Gerade hier klaffen Unterschiede zwischen der öffentlichen Wahrnehmung und dem tatsächlichen Zustand der Geflüchteten. Therapeutische Angebote, wenn sie denn überhaupt vorhanden sind, fokussieren vorwiegend auf die erlittenen Traumata. Die aktuelle Situation der Geflüchteten, ihre Probleme der Integration, ihre finanzielle Unsicherheit oder die Angst vor Abschiebung bleiben dabei oft außen vor. Doch gerade diese Umstände erleben die Betroffenen nicht selten als belastender als die Erfahrungen vor oder während der Flucht. Erschwerend wirkt dabei der Verlust des sozialen Netzwerks von Familie, Freunden und anderen Gruppen.

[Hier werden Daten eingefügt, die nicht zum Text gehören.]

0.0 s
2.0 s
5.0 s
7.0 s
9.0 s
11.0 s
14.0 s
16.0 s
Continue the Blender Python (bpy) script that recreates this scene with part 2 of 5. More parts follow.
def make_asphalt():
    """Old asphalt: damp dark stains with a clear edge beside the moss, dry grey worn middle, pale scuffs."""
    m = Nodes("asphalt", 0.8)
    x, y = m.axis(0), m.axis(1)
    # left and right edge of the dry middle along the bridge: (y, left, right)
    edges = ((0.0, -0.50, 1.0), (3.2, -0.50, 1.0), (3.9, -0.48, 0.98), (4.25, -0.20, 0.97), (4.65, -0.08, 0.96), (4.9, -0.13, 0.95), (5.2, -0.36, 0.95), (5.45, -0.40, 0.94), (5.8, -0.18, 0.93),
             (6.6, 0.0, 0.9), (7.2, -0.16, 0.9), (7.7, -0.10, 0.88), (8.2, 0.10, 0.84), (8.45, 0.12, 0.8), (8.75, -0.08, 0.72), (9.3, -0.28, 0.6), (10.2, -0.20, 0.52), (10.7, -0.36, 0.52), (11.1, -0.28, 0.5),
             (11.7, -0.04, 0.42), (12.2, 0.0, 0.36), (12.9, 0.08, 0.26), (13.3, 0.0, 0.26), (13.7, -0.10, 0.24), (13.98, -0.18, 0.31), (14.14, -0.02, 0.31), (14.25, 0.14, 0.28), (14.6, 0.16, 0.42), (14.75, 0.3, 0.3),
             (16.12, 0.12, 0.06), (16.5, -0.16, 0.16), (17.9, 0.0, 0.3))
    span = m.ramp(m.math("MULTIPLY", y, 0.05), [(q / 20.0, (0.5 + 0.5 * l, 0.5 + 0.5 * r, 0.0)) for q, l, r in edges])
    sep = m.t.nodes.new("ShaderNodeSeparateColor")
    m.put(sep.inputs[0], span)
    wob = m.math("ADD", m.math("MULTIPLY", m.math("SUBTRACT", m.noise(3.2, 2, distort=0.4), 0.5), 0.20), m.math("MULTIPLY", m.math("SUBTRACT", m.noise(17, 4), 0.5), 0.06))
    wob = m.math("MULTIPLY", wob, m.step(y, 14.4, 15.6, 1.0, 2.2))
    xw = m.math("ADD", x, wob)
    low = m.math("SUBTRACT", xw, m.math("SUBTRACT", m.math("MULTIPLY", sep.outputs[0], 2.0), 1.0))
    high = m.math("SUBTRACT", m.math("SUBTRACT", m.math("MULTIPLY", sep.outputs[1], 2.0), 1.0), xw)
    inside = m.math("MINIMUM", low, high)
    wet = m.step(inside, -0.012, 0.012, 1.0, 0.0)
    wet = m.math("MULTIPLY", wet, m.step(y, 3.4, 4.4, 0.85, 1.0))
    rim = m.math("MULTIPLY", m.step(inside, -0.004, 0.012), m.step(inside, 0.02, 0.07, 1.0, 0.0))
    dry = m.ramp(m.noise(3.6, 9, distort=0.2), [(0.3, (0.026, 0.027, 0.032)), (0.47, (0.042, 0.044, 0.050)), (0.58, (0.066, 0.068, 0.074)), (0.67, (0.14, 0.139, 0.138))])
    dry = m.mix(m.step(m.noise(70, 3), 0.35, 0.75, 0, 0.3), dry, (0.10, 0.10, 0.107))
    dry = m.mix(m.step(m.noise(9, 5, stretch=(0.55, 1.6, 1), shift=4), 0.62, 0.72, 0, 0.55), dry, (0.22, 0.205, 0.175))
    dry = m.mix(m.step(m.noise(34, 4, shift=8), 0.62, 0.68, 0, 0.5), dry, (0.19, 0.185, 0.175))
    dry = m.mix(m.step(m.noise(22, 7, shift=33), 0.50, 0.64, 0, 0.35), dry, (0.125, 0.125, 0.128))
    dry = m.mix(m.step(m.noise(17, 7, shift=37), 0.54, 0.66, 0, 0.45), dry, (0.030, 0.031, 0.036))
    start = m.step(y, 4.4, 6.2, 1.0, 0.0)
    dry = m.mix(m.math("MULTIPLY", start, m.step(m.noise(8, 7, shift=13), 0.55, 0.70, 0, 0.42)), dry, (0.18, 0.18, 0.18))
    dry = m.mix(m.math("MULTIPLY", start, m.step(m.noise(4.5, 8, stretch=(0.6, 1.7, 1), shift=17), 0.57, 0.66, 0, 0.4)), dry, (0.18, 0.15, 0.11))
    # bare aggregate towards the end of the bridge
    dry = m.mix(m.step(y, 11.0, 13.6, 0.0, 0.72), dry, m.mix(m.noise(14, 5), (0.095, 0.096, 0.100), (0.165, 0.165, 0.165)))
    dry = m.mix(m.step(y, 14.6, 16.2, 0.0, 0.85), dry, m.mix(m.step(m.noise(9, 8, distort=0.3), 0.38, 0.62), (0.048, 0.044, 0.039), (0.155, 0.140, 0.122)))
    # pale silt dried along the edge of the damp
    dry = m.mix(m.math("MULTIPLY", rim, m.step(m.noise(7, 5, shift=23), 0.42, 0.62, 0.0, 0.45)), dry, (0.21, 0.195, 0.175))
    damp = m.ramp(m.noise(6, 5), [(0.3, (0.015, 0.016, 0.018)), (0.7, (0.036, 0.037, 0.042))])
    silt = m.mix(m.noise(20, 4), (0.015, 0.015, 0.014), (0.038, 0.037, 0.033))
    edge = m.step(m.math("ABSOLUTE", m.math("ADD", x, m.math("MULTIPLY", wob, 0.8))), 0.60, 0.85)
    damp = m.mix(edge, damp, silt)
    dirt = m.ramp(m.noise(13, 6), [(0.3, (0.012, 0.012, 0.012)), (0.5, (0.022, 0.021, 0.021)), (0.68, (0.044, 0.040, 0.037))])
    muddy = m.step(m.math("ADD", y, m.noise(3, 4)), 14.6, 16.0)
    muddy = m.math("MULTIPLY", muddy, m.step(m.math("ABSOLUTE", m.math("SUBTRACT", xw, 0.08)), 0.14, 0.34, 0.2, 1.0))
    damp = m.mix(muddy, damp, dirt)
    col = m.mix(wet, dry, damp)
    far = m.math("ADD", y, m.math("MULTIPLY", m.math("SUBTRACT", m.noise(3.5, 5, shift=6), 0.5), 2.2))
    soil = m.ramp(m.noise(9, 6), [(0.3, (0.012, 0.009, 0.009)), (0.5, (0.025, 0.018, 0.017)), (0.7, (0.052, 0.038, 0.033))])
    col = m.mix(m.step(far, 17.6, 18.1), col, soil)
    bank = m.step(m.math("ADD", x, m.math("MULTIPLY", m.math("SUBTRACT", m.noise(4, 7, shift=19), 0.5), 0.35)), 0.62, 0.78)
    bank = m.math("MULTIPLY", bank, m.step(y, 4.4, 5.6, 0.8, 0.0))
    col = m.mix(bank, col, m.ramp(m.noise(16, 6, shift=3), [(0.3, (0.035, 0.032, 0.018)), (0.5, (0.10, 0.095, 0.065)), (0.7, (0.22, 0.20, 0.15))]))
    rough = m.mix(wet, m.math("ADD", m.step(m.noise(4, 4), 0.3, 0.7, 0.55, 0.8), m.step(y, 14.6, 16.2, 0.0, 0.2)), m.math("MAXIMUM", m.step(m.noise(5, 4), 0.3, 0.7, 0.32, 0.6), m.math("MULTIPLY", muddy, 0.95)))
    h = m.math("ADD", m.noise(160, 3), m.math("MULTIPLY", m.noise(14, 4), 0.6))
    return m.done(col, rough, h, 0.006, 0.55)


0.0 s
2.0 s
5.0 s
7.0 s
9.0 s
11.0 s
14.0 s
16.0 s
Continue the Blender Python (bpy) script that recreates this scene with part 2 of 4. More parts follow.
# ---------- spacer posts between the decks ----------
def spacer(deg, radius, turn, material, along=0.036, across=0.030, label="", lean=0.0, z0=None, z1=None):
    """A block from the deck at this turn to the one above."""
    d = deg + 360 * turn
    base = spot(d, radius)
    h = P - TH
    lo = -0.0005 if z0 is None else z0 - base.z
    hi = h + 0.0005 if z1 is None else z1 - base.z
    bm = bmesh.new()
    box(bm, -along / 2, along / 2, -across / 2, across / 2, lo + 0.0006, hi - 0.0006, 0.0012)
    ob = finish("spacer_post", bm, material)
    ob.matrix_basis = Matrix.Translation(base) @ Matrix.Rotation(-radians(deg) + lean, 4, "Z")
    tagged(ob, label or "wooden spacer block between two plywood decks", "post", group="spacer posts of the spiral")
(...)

Hilfsangebote müssten darauf fokussieren, diese Ressourcen nach Möglichkeit wieder zu schaffen und zu stärken. Auch sollten sie die kulturellen Unterschiede stärker berücksichtigen. Die größte Herausforderung bei der Behandlung von psychisch erkrankten Migrantinnen und Migranten liegt in der geforderten Kompetenz und Empathie, die oft sehr anderen Wert- und Glaubensvorstellungen zu begreifen.